The major limitations of the present pilot study are its small size and the rigid criteria used to select mTBI subjects. The small sample size limits the power of our conclusions and, in theory, could be associated with a false-positive outcome. Also, given the number of variables examined, there is the potential for false positives due to multiple comparisons. However, because this is a hypothesis-generating study, we have used a significance level of p<0.05, rather than incorporate a Bonferroni correction. The rigid inclusion criteria may also limit the generalizability of our findings. However, if subjects with previous psychopathology, substance abuse, or previous brain injury had been included, these confounds would have severely limited our ability to arrive at meaningful results.
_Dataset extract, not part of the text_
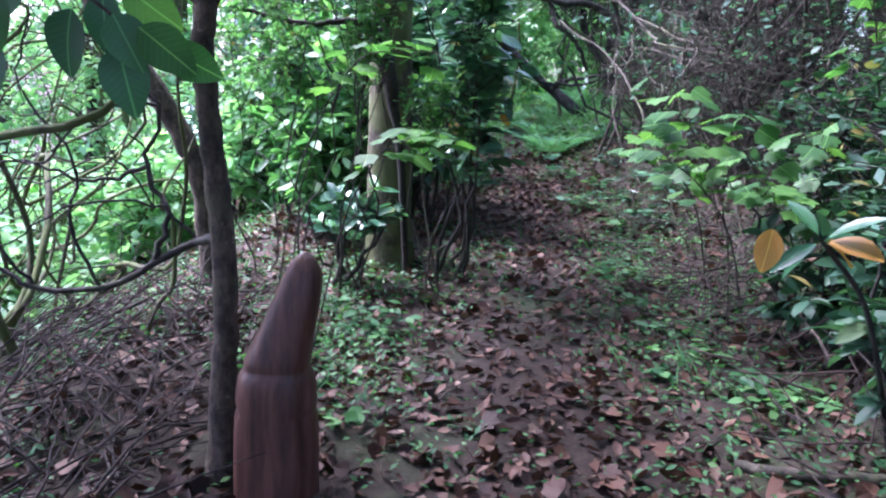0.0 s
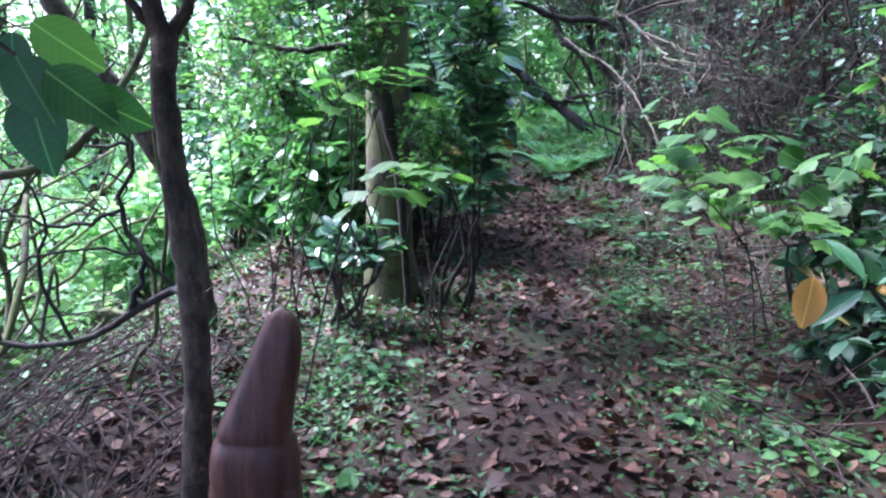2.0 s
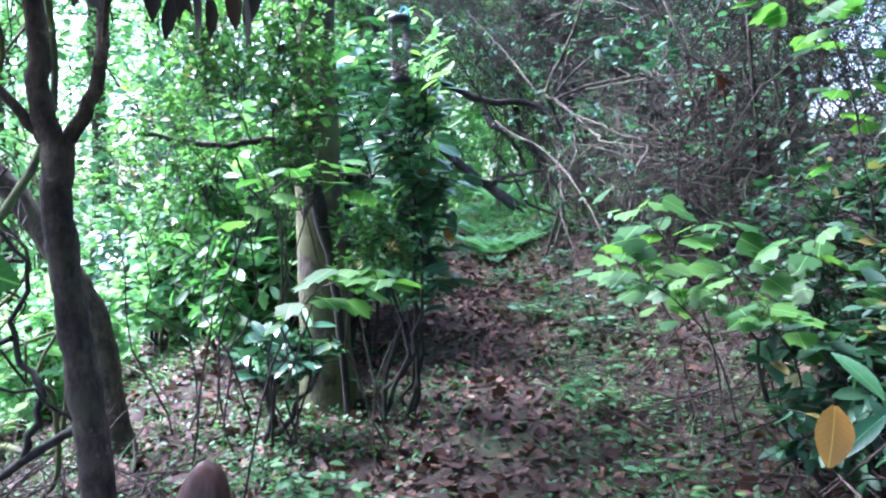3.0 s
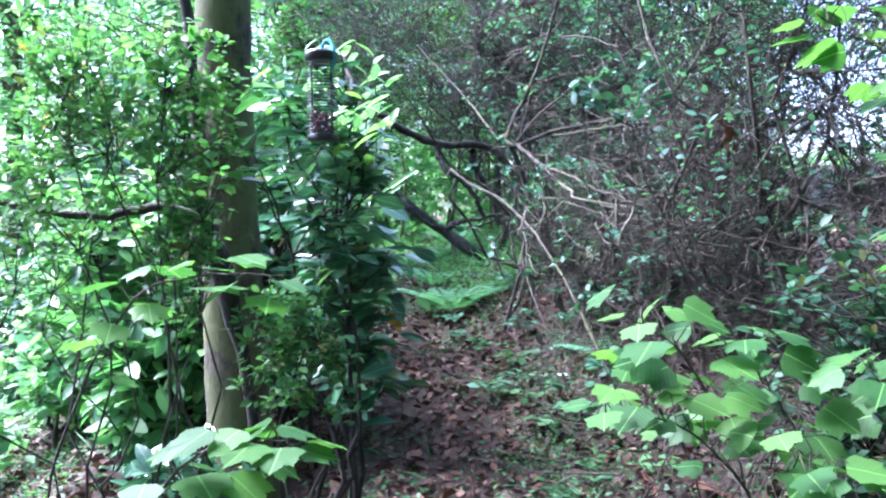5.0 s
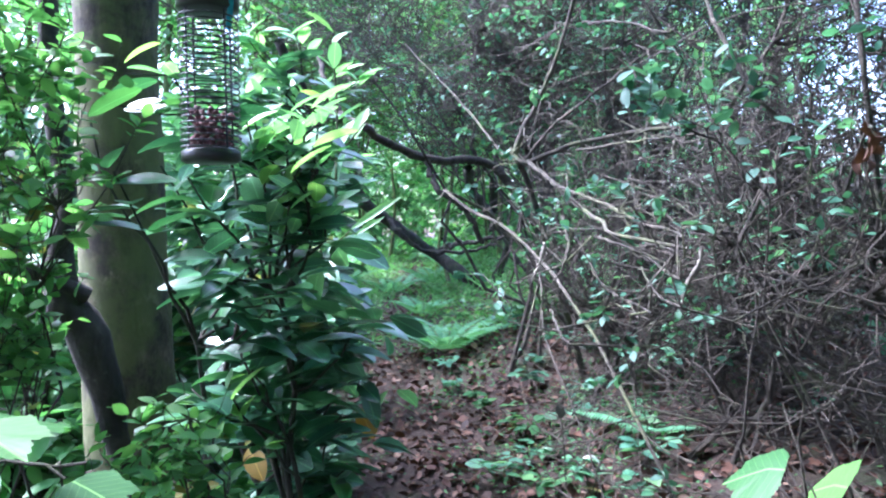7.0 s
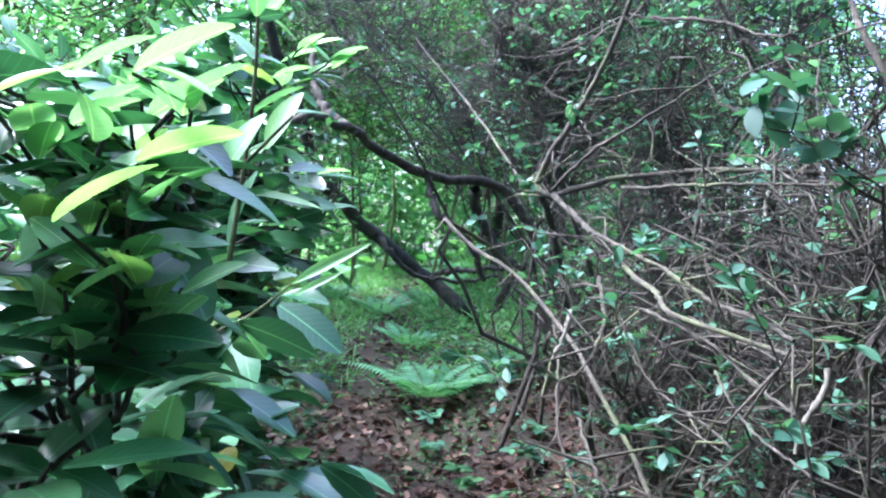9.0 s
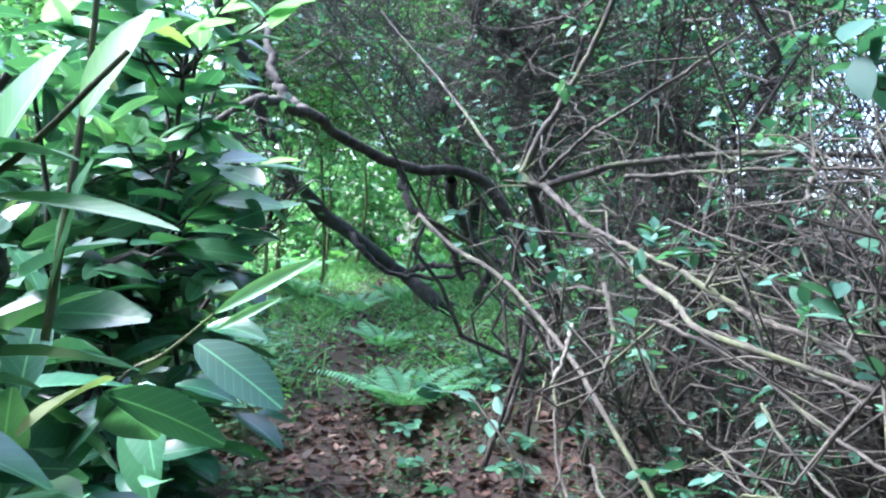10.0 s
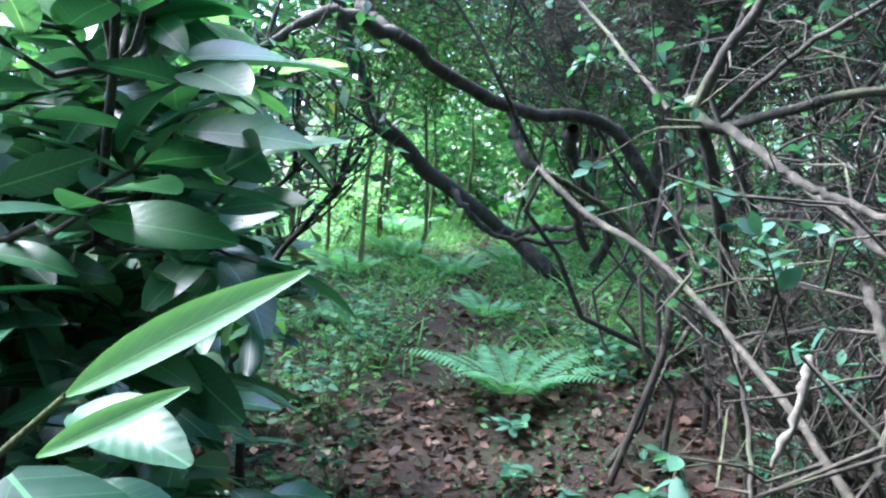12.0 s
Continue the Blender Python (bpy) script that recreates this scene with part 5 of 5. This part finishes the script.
# ---- trees behind ----
big = [((0, 0, 6.5), (2.2, 2.2, 1.8)), ((0.6, -0.4, 4.6), (1.8, 1.8, 1.2))]
low = [((0, 0, 2.6), (1.3, 1.3, 1.6)), ((0, 0, 4.8), (1.7, 1.7, 1.5))]
high = [((0, 0, 5.2), (1.8, 1.8, 1.2)), ((0, 0, 7.0), (1.8, 1.8, 1.2))]
# The bright green crowns get their brightness from the lit leaf colour.
for x, y, h, r, mat, cr, tag in [(-4.5, 12.5, 9, 0.15, M_SUNLIT_TONE, high, "bright green"), (-7.5, 10.5, 9, 0.15, M_SUNLIT_TONE, high, "bright green"),
                                 (-2.2, 12.0, 8, 0.08, M_SUNLIT_TONE, low, "green"), (-1.6, 15.5, 9, 0.08, M_SUNLIT_TONE, low, "green"), (-0.4, 20.0, 9, 0.09, M_SUNLIT_TONE, low, "green"), (3.4, 21.0, 9, 0.14, M_WOOD, low, "green"), (3.0, 25.0, 10, 0.1, M_SUNLIT_TONE, low, "bright green"), (-1.5, 24.0, 10, 0.16, M_SUNLIT_TONE, low, "bright green"), (-4.5, 19.0, 10, 0.16, M_SUNLIT_TONE, low, "bright green"),
                                 (3.4, 14.5, 8, 0.13, M_SUNLIT_TONE, low, "bright green"), (4.4, 10.5, 8, 0.1, M_SUNLIT_TONE, low, "bright green"), (3.6, 11.2, 7, 0.07, M_SAGE, low, "grey-green"), (5.2, 7.6, 8, 0.13, M_SUNLIT_TONE, low, "bright green"), (5.6, 4.0, 8, 0.14, M_DARKL, low, "dark"), (4.6, 2.0, 8, 0.12, M_DARKL, low, "dark"), (6.5, 13.0, 9, 0.15, M_SUNLIT_TONE, low, "bright green"), (8.0, 8.0, 9, 0.15, M_SUNLIT_TONE, low, "bright green"), (5.8, 17.5, 9, 0.15, M_WOOD, low, "green")]:
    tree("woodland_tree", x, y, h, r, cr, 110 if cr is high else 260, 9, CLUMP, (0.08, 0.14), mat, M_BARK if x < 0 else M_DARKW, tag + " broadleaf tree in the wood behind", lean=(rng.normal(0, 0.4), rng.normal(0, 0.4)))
# High crowns beyond the view, added to thin the light from above.
for x, y, h, r in [(3.0, 1.0, 9, 0.16), (-3.0, 0.5, 9, 0.15), (0.8, -3.0, 9, 0.15), (-1.5, -2.5, 9, 0.14), (6.2, 5.5, 9, 0.13)]:
    tree("unseen_canopy_tree", x, y, h, r, big, 42, 8, SYC_LEAF, (0.12, 0.18), M_WOOD, M_BARK, "unseen tall broadleaf tree with a high crown added to filter light", lean=(rng.normal(0, 0.5), rng.normal(0, 0.5)))
arch = [((0, 0, 4.2), (1.7, 1.7, 1.5)), ((0.3, 0, 6.2), (1.8, 1.8, 1.3))]
for x, y in [(-0.9, 13.5), (2.6, 14.2), (-0.2, 17.0), (2.9, 18.0), (1.2, 20.5), (4.4, 12.5), (-1.6, 10.6)]:
    tree("overarching_tree", x, y, 7.5, 0.04, arch, 260, 9, CLUMP, (0.08, 0.14), M_WOOD, M_MOSSY, "slender tree with leaves arching over the path", lean=(0.3, 0), limbs=4)
droop = [((0, 0, 2.9), (1.5, 1.3, 1.2)), ((0, 0, 4.6), (1.6, 1.5, 1.1))]
for x, y in [(-0.2, 13.4), (2.9, 12.6), (0.4, 15.4), (2.6, 15.6), (1.7, 13.2), (-0.9, 15.8), (1.9, 16.6), (3.6, 15.2), (0.6, 18.4)]:
    tree("overarching_tree", x, y, 6.0, 0.028, droop, 300, 9, CLUMP, (0.07, 0.12), M_WOOD, M_MOSSY, "slender tree with leaves arching over the path", limbs=4)
# Trees out of view, added only to keep sky light off the start.
shade = [((0, 0, 3.6), (1.7, 1.7, 1.1)), ((0, 0, 5.4), (1.8, 1.8, 1.2))]
for x, y in [(-1.7, -0.9), (0.9, -1.6), (2.9, -0.2), (-3.4, -2.2), (-0.6, -4.0), (2.6, -3.6), (4.6, 0.6), (-2.9, 1.4), (2.4, 1.0), (-2.3, 3.0), (-1.3, 1.5), (2.6, 3.2), (1.9, 1.8), (3.4, 2.2), (1.0, 0.3), (-0.7, 0.6)]:
    tree("unseen_shade_tree", x, y, 6.5, 0.07, shade, 420, 9, CLUMP, (0.1, 0.17), M_WOOD, M_DARKW, "unseen leafy tree added to shade the start of the path", limbs=5)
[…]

Finally, even though people with pre-TBI sleep disturbances and/or sleep diagnoses were excluded from the study, it is possible that some of them who may have had preexisting sleep disturbances and were not aware of it were included in the study. Also, the clinical significance of the PSG findings of sleep apnea and/or periodic leg movements is not clear, given that none of the mTBI subjects reported significant difficulties in sleep in the pre- or immediate post-TBI period.

The current findings must be considered only preliminary. Clearly, the nature and neuroanatomy of brain injury after mTBI will dictate the nature of the subsequent sleep disturbance.

CONCLUSION

The present data suggest that sleep measures may be a sensitive measure of brain injury after mTBI and, in theory, could be of use for determining the anatomy of brain injury. These pilot findings need to be replicated on larger samples to determine whether abnormal sleep patterns in early mTBI can be diagnostic and/or predict the development of neuropsychiatric disturbances in the chronic mTBI period.